I’m currently working on evaluating the throughput of a Tofino-based switch and have a couple of questions regarding measurement approaches. My topology is shown below.
As far as I understand, Tofino provides intrinsic timestamping capabilities in the data plane. However, I’m not sure whether there is any built-in mechanism in the data plane to directly measure throughput (e.g., bytes/sec or packets/sec), or if the only viable approach is to derive throughput indirectly.
For example:
Using ingress/egress counters exposed to the control plane
Or computing throughput based on timestamp differences
Is there any recommended or standard way to measure throughput directly on Tofino?
2. Feasibility of timestamp-based measurement at scale
If we rely on timestamps to compute throughput (e.g., tracking per-packet timestamps and computing differences), scalability becomes a concern.
In high-speed scenarios, the number of packets can easily reach hundreds of millions. Recording timestamps for each packet seems impractical due to:
Limited on-chip memory
Bandwidth constraints for exporting telemetry data
So my questions are:
Is per-packet timestamping a practical approach for throughput measurement on Tofino?
Are there common design patterns (e.g., sampling, aggregation, sketching) to handle this at scale?
Would using counters be the preferred approach instead?
Any insights, best practices, or references would be greatly appreciated.
First of all, I think it’s important to define what exactly is it that you want to measure.
The topology you have drawn shows some DPDK server sending a packet into Tofino that seems to disappear right inside it.
Here are some quick thoughts:
Using timestamps to measure throughput is almost always is not a good idea. They are used to measure processing delay (processing latency)
You almost certainly will not be able to measure Tofino performance using a server with a network card, because Tofino is a much more performance system.
Overall Tofino is spec-ed at 6.4Tbps (at 140 average frame size) and in most cases is performance can be accurately predicted.
I’d like to clarify that my goal is not to measure the maximum throughput of the Tofino switch itself. Instead, I have designed a P4-based staged pipeline processing architecture, and I am interested in evaluating the throughput characteristics of this specific design.

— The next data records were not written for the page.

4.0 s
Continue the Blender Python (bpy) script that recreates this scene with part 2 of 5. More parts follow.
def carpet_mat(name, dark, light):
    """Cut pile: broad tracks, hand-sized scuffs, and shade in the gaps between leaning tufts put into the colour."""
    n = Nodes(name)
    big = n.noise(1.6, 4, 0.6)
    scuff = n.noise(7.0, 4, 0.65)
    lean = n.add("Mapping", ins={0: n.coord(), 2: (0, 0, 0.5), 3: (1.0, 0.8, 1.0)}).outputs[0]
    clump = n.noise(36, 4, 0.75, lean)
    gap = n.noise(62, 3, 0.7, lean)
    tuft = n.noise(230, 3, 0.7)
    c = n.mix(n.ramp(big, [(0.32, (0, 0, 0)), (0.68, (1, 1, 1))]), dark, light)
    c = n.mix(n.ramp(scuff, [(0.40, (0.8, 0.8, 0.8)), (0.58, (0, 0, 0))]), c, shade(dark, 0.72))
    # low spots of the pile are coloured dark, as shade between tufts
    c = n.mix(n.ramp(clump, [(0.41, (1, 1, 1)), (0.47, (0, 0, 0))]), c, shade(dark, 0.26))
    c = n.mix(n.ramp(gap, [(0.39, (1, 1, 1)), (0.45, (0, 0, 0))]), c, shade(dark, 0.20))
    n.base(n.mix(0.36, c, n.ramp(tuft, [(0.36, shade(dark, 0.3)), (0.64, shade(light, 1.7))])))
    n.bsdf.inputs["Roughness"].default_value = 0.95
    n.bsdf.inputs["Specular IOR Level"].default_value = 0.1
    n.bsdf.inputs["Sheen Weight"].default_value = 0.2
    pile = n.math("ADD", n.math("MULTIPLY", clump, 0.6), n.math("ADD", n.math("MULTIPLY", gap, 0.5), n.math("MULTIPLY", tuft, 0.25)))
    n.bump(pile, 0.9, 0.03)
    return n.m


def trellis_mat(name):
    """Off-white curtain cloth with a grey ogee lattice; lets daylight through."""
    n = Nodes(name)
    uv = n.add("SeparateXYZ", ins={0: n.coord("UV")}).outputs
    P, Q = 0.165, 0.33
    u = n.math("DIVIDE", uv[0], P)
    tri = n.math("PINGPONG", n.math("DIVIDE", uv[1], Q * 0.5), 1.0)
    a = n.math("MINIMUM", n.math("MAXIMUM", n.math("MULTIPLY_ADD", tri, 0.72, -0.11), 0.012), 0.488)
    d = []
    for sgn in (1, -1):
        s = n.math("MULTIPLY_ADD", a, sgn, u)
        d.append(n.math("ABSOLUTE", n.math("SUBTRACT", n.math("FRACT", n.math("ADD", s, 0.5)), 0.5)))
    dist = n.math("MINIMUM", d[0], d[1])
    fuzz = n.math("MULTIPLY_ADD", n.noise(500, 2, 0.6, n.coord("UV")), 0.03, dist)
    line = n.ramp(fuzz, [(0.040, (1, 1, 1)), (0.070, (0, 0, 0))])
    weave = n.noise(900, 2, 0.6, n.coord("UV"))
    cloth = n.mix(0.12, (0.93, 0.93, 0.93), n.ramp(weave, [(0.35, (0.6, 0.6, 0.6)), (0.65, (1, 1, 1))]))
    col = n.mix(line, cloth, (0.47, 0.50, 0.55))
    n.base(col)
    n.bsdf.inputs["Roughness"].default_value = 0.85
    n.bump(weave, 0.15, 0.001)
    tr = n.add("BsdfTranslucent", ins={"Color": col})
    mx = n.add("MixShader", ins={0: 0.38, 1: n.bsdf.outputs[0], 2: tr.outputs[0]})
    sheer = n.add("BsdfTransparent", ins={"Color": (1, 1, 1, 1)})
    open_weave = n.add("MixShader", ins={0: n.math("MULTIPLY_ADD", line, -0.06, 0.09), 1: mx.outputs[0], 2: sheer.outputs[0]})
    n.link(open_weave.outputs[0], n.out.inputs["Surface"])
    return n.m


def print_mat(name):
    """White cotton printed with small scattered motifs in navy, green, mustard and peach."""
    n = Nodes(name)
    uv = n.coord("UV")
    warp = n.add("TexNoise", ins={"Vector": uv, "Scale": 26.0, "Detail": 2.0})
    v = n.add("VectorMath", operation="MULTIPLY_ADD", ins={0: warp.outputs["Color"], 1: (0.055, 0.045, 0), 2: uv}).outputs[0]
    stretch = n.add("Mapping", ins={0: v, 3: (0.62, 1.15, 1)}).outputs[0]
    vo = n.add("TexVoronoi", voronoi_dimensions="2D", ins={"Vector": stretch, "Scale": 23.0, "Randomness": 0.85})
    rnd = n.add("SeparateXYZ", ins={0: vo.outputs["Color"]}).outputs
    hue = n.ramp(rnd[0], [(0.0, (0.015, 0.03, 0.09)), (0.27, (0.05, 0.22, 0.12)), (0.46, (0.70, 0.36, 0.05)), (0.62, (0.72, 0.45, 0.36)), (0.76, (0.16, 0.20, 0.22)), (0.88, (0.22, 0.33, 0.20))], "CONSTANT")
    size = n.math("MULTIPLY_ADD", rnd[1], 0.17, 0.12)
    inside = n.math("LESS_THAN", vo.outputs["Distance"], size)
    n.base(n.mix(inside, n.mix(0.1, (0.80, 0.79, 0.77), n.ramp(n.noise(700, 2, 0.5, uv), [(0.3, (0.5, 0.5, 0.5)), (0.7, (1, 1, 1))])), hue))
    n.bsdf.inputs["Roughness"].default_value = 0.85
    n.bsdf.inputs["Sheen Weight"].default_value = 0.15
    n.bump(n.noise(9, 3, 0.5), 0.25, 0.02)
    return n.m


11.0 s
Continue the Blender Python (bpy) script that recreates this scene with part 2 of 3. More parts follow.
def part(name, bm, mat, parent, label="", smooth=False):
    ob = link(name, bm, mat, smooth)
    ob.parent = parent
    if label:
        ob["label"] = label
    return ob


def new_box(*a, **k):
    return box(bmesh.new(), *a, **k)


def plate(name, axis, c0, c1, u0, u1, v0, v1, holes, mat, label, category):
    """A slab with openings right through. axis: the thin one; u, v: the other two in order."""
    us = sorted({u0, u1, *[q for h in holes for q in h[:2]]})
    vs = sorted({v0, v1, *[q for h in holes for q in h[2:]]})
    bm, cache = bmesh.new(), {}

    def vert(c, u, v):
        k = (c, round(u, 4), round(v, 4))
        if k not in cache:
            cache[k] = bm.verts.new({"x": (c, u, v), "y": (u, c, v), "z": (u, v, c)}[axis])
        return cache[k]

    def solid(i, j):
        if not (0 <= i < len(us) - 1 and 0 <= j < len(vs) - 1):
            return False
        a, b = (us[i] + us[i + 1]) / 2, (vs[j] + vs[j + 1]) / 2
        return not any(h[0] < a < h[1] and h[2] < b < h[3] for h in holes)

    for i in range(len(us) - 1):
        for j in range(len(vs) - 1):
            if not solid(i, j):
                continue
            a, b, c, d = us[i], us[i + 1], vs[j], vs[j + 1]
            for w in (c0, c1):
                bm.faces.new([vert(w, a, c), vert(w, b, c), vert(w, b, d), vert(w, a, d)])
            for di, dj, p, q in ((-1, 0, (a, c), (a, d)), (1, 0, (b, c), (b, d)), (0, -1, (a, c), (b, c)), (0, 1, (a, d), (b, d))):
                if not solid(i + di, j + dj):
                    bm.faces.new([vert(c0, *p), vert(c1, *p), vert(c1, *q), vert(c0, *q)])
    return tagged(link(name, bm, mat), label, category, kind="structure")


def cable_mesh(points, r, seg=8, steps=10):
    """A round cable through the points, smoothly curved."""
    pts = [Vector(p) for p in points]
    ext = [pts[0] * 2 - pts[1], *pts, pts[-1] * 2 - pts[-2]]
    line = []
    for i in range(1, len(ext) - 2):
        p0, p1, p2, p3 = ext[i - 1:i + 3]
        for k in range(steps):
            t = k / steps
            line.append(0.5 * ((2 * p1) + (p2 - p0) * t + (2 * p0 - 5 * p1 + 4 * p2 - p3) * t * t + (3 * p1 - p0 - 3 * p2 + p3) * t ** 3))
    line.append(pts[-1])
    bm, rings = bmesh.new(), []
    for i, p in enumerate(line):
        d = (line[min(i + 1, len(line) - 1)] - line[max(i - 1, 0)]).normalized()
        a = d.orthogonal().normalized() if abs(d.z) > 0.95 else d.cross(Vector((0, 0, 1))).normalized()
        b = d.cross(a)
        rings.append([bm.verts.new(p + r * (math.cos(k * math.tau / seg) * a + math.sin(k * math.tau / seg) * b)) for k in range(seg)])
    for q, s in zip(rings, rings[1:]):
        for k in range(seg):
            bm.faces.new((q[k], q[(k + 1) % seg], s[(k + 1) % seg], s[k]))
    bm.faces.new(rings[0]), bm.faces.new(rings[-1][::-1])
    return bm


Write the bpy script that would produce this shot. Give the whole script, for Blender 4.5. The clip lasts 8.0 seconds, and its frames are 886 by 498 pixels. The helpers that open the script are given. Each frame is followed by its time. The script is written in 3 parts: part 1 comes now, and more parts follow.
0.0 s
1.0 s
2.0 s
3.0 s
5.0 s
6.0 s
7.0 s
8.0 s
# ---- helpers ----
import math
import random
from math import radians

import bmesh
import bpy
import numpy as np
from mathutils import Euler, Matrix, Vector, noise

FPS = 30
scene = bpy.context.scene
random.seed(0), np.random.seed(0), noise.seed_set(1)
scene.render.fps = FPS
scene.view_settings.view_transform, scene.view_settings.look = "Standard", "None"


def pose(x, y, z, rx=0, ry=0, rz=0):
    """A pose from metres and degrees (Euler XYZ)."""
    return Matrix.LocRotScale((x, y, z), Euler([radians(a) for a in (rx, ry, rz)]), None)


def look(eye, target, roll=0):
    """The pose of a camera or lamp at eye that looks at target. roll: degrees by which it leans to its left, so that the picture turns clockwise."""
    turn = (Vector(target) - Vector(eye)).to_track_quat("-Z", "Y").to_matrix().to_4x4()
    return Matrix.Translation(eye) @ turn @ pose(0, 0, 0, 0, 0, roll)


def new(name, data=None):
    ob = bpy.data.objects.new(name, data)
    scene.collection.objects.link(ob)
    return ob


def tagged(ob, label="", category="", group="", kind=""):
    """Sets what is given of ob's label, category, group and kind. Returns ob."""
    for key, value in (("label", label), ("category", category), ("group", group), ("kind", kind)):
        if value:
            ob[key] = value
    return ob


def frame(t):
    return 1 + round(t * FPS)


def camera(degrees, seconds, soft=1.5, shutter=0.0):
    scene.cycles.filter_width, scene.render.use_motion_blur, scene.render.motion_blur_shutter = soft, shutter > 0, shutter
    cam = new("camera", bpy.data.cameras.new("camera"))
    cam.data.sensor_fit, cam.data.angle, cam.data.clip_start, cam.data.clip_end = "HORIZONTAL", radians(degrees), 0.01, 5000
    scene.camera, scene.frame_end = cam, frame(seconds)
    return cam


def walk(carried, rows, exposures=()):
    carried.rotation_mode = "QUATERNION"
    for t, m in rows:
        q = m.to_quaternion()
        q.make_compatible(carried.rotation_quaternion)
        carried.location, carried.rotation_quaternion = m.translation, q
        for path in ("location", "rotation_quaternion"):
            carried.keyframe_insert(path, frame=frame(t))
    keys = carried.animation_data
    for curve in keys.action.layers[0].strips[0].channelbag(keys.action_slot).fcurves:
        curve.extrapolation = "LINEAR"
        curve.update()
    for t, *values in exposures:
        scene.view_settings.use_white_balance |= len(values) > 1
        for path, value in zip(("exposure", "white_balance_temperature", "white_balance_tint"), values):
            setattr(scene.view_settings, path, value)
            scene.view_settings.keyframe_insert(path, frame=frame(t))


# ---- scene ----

Regarding the measurement methodology, I have updated my approach. I am now using DPDK-based servers on both the transmitting (TX) and receiving (RX) sides to measure the throughput of the designed P4 pipeline under different packet sizes. The focus is on understanding how the pipeline behaves under varying traffic profiles rather than pushing the hardware to its absolute limits.
I appreciate your insights on measurement techniques and system limitations — they are very useful in refining the evaluation setup.
For as long as you have a program where a packet simply traverses the pipeline from ingress to egress (no recirculation, resubmit, mirroring, etc.), that program should process packets at line rate, assuming that:
Parsing stays within the parser budget (meaning that parsing an individual packet does not exceed the time required to receive it)
The average packet size (per pipe) stays below 140 bytes (meaning that the total number of packets received on 16x100Gbps ports connected to that pipe does not exceed 1.22bn).
If you use a single ingress and egress port, the second condition is automatically satisfied, so you should see 100Gbps throughput for all frame sizes that satisfy parser budget.
The only thing that will change is the latency, but P4i tool already calculates the variable portion of it.
I do not know what do you mean exactly by “traffic proflles”. If by that you mean different mixtures of packets, please see my explanation above. If by “traffic profiles” you mean “various kinds of congestion modes”, sure you can measure those, but the results will depend not on the specific P4 program, but rather on the congestion conditions and how they are going to be handled by the Tofino Traffic Manager. In general, you should see line rate performance for as long as the bursts, caused by congestion, can be absorbed by the traffic manager.
To summarize – Tofino is a very deterministic device. When you see drops in its throughtput, it doesn’t mean that it suddenly started processing packets slower. Instead it means that somewhere congestion has been created and the device starts dropping some packets not being able to absorb such a congestion otherwise.